Fakta Baru Kasus Penganiayaan oleh Anak Bos Toko Roti di Cakung, Korban Sempat Diancam Ibu Pelaku
Hukum | 18 Desember 2024, 12:46 WIBJAKARTA, KOMPAS.TV - Kasus penganiayaan oleh anak bos toko roti di Cakung, Jakarta Timur, GSH, terhadap seorang pegawainya, D, menyedot animo masyarakat, khususnya setelah rekaman video penganiayaan itu viral di jagat maya.
Perjalanan pengungkapkan kasus penganiayaan itu lalu mengungkap berbagai fakta baru, seperti tabiat pelaku yang gemar marah-marah hingga korban yang terpaksa menjual motor keluarga satu-satunya demi mencari keadilan.
Berikut rangkuman fakta-fakta terbaru kasus penganiayaan oleh anak bos toko roti:
1. Berawal dari pelaku menyuruh korban mengantar makanan ke kamar pribadi
Kejadian bermula pada Kamis (17/10/2024) pukul 09.00 malam saat pelaku menyuruh korban untuk mengantar makanan pesan antar ke kamar pribadinya.

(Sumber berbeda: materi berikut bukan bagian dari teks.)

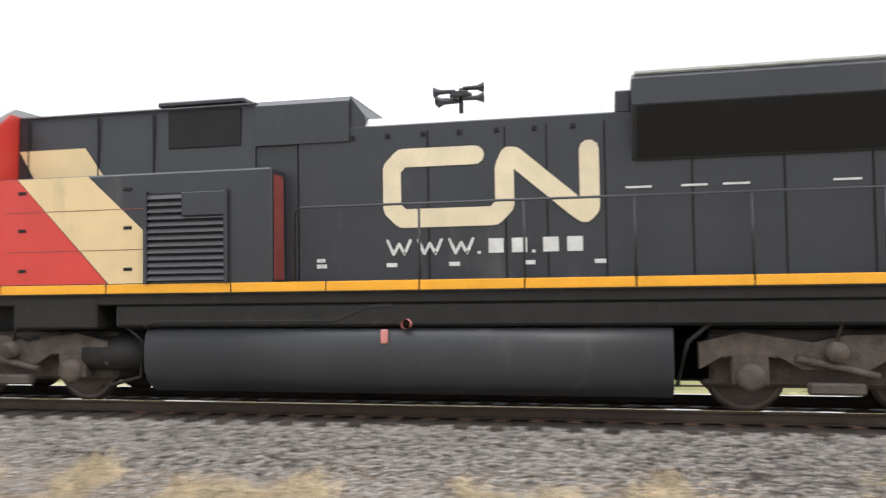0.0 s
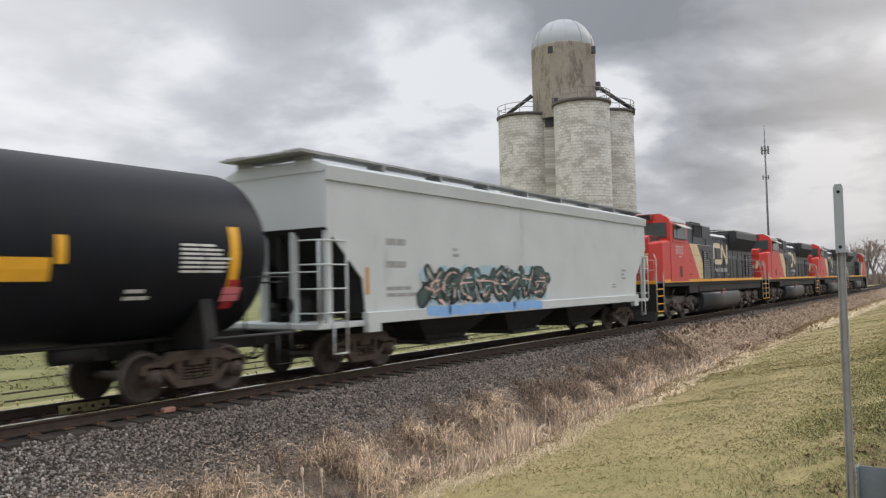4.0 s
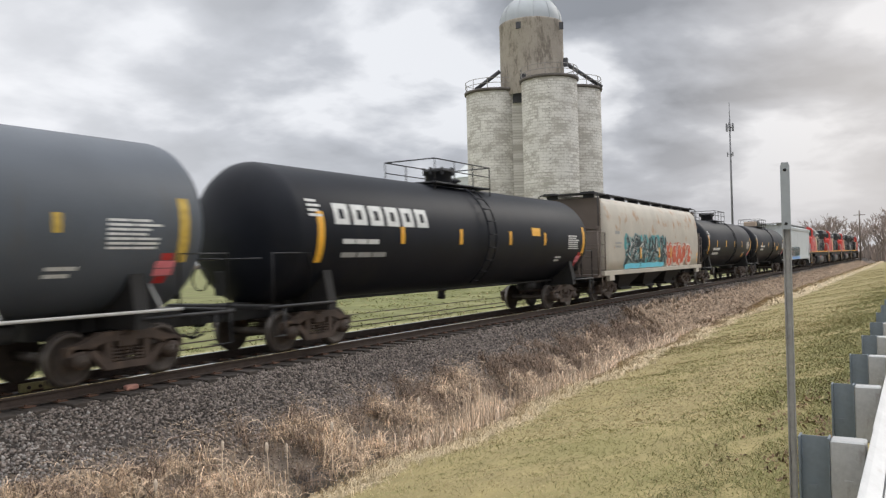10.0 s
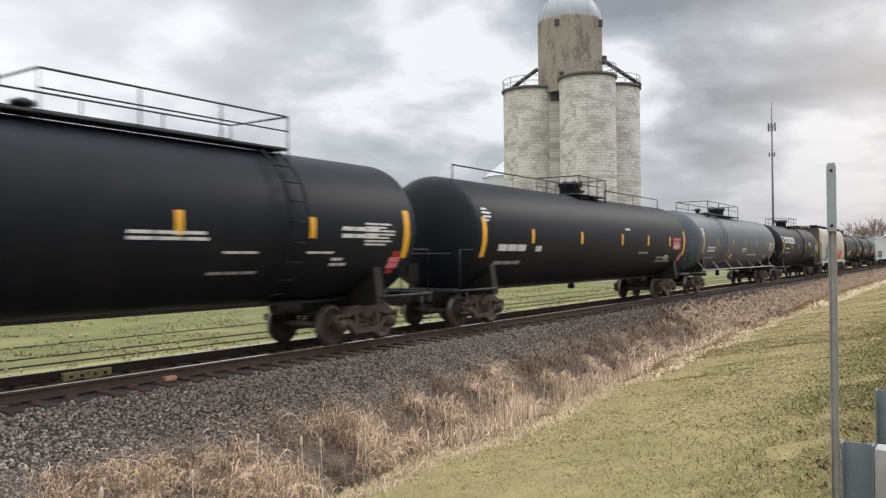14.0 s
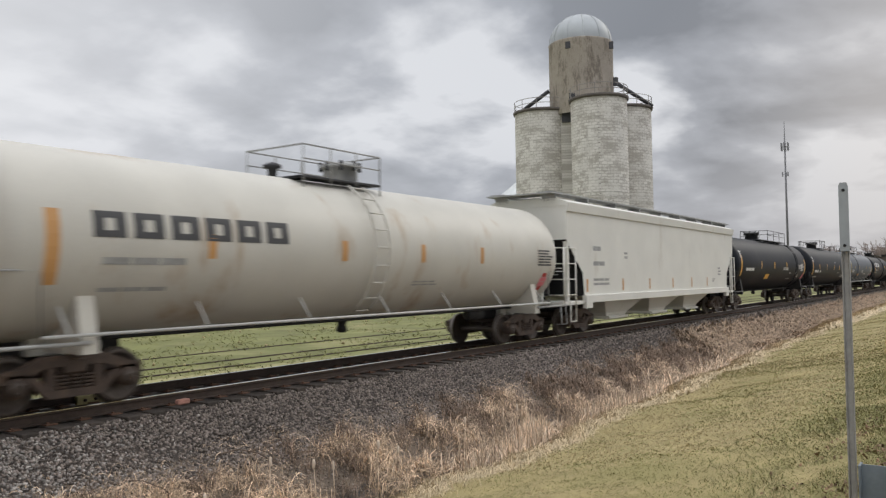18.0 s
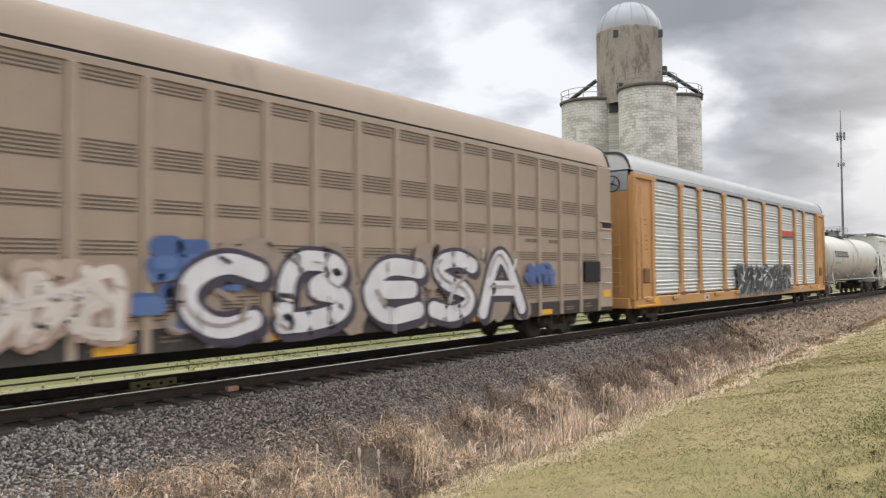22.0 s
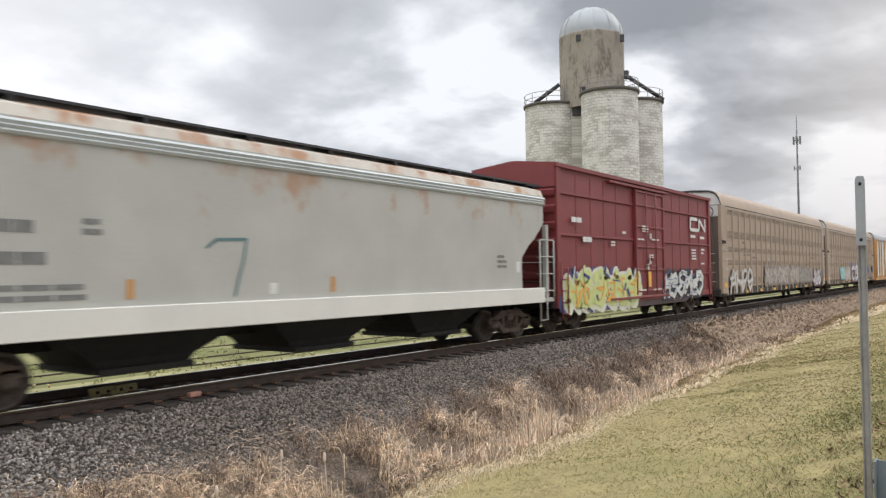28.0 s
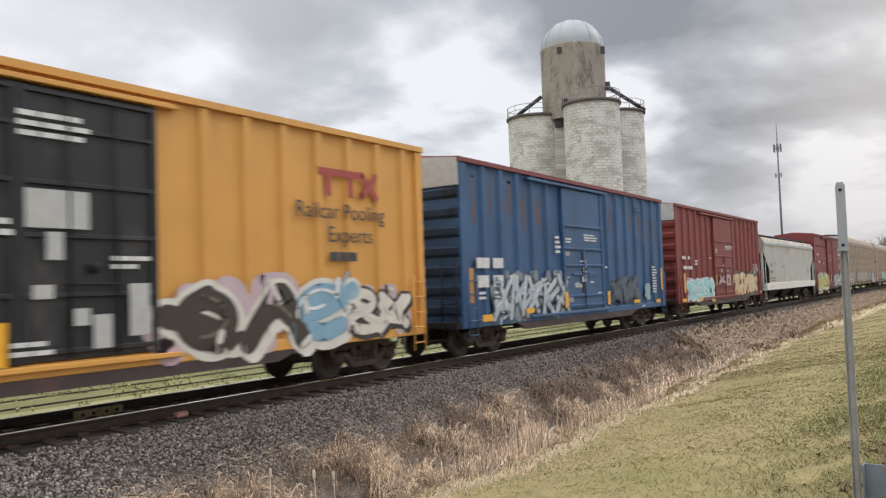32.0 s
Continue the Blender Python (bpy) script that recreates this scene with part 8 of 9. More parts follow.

Namun, oleh korban, permintaan itu ditolak.
Pelaku lalu mulai melempari korban dengan barang-barang, seperti patung, bangku, dan mesin EDC (Electronic Data Capture).
Ayah korban sempat menarik korban menyingkir dan memintanya untuk kabur. Namun, korban terpaksa kembali ke dalam ruangan untuk mengambil tas dan ponsel yang tertinggal.
Saat itu, korban kembali dilempari oleh pelaku, kali ini menggunakan bangku dan loyang yang akhirnya membuat bagian kepala korban terluka.
2. Laporan korban sempat dua kali ditolak kepolisian
Setelah kejadian yang menimpanya, korban melaporkan kasus penganiayaan itu ke Polsek Rawamangun, tetapi ditolak dengan alasan tidak bisa menangani.
Kemudian, korban melapor ke Polsek Cakung. Namun, di sana ia juga ditolak dengan alasan yang sama.
Setelah itu, korban melapor ke Polres Jakarta Timur dan akhirnya laporan diterima. Korban kemudian menjalani visum esok harinya.
Baca Juga: Cerita Korban Penganiayaan Anak Bos Toko Roti, Soal Penyelidikan Hingga ke DPR
3. Korban sempat ditipu pengacara
Menurut kesaksian korban, ia sempat dua kali mengganti pengacara lantaran ditipu.
Pengacara pertama korban, yang awalnya mengaku berasal dari Lembaga Bantuan Hukum (LBH) utusan Polda setempat, ternyata merupakan pengacara suruhan ibu pelaku.
Usai sang pengacara menyebut dirinya merupakan utusan ibu pelaku, orang tua korban mengganti pengacara karena khawatir ada konflik kepentingan.